As I looked at the “Back To School” signage, I thought not only about the many times I’ve had to prepare for a new school year, but also about how often I’ve had to prepare for a new job, a new project, and new responsibilities. Occasionally I’ve taken a class for learning a new programming language or a workshop for improving my soft skills, but more often I’m learning by reading industry articles on the internet or meeting other professionals at a conference or meet-up.
The single most important lesson I’ve learned is the need to be constantly learning. Things change very fast in the game industry, and if you don’t keep up, you’ll find yourself ‘way behind, and that may make it hard to find a new job later on. Believe me, it is far better to school yourself to stay current in the industry, than to get schooled by a colleague or competitor who knows more than you do.
Here are a short list of some of the things I recommend for game developers to keep current:
- Read Gamasutra daily to find out about game industry news and trends.
- Read books on game development (don’t just rely on internet articles).
- Attend local meet-ups for game developers.
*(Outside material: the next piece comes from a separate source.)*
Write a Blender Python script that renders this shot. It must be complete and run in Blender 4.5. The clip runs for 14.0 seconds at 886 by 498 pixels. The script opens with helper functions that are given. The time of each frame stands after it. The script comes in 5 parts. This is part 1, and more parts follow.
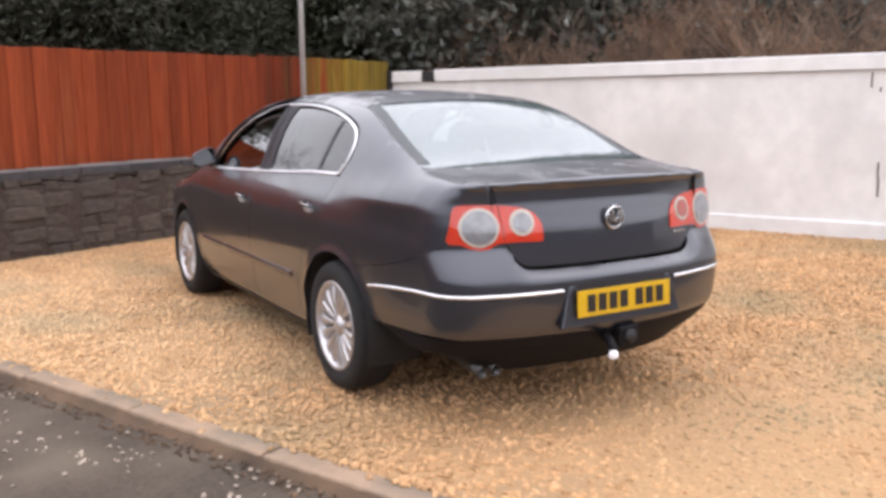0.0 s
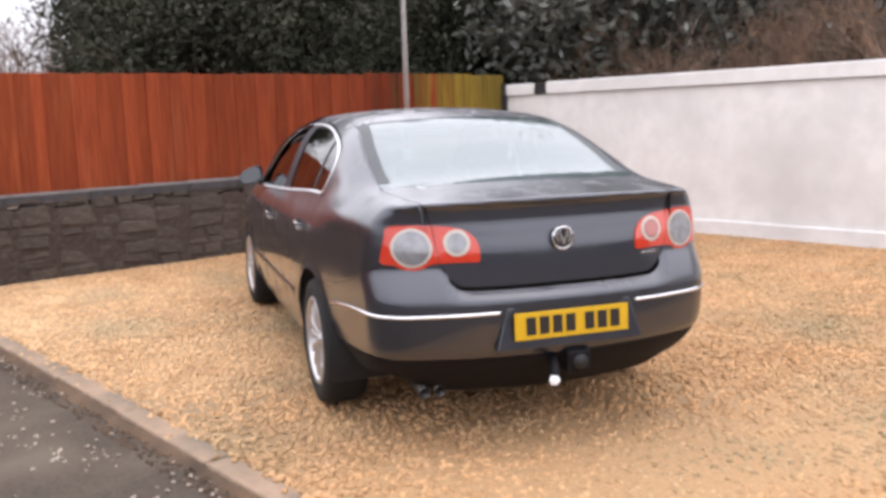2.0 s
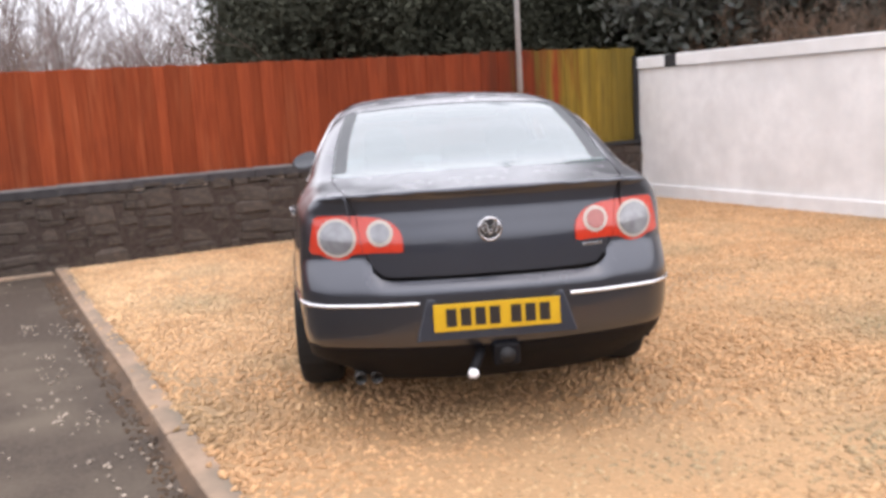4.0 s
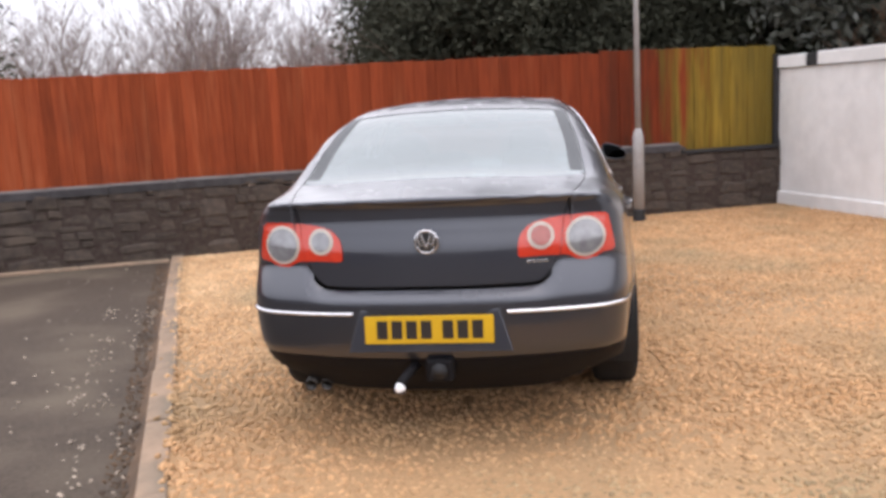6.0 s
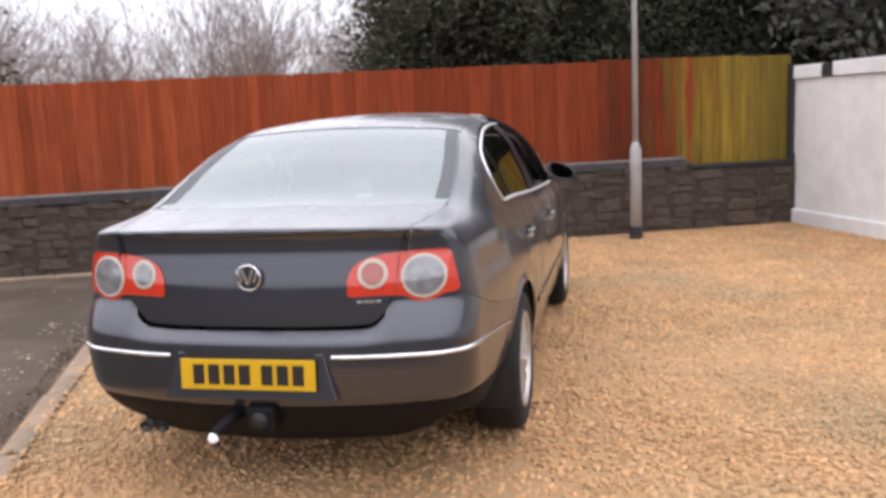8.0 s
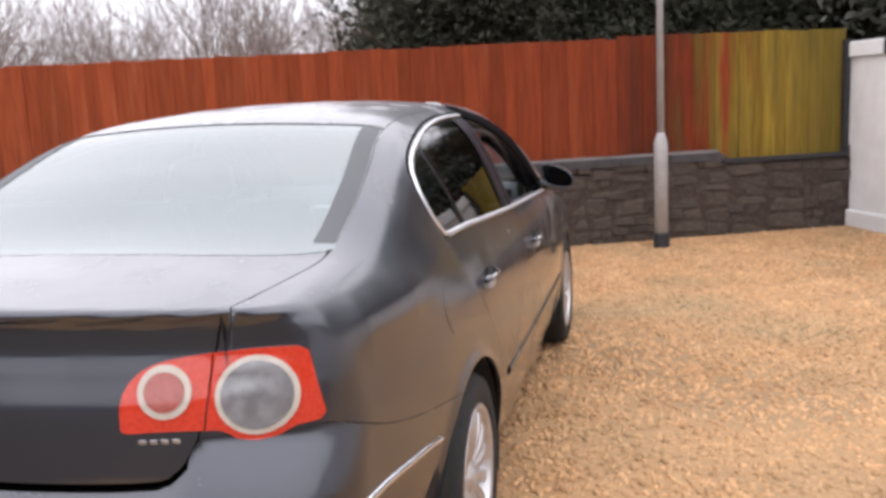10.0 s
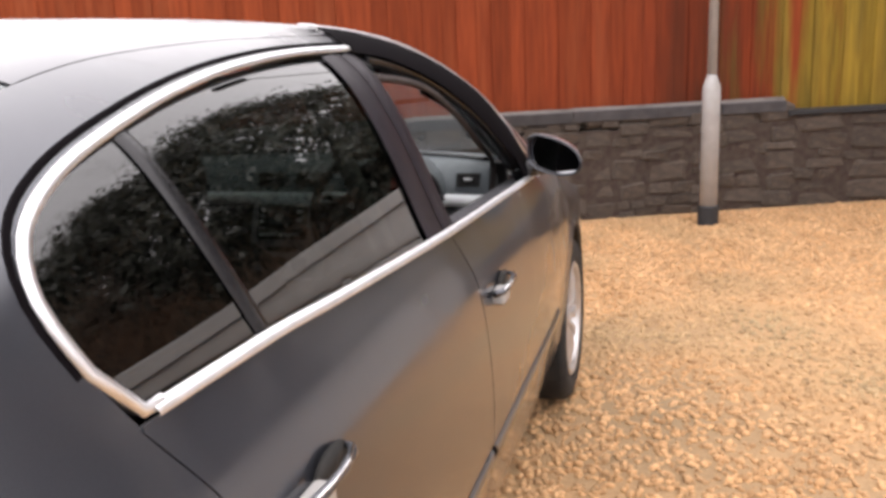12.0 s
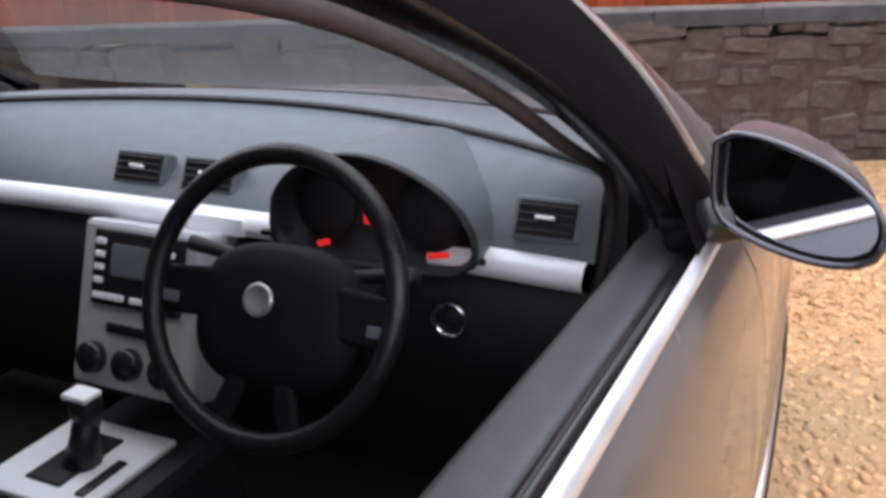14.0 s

- Attend a conference such as Game Developers Conference, E3, SXSW, or SIGGraph.
- Take online tutorials or classes at brick-and-mortar schools to learn new development tools.
- Learn a foreign language — the game industry is global, and knowing another language like Chinese, Japanese, Russian or German will open up more career possibilities for you.
Keeping current does take an effort, but if a 16-year-old Chinese girl can make the effort to live halfway around the world to secure a better fortune for herself, you can make the effort to spend a little time each day or week securing your own future in the game industry.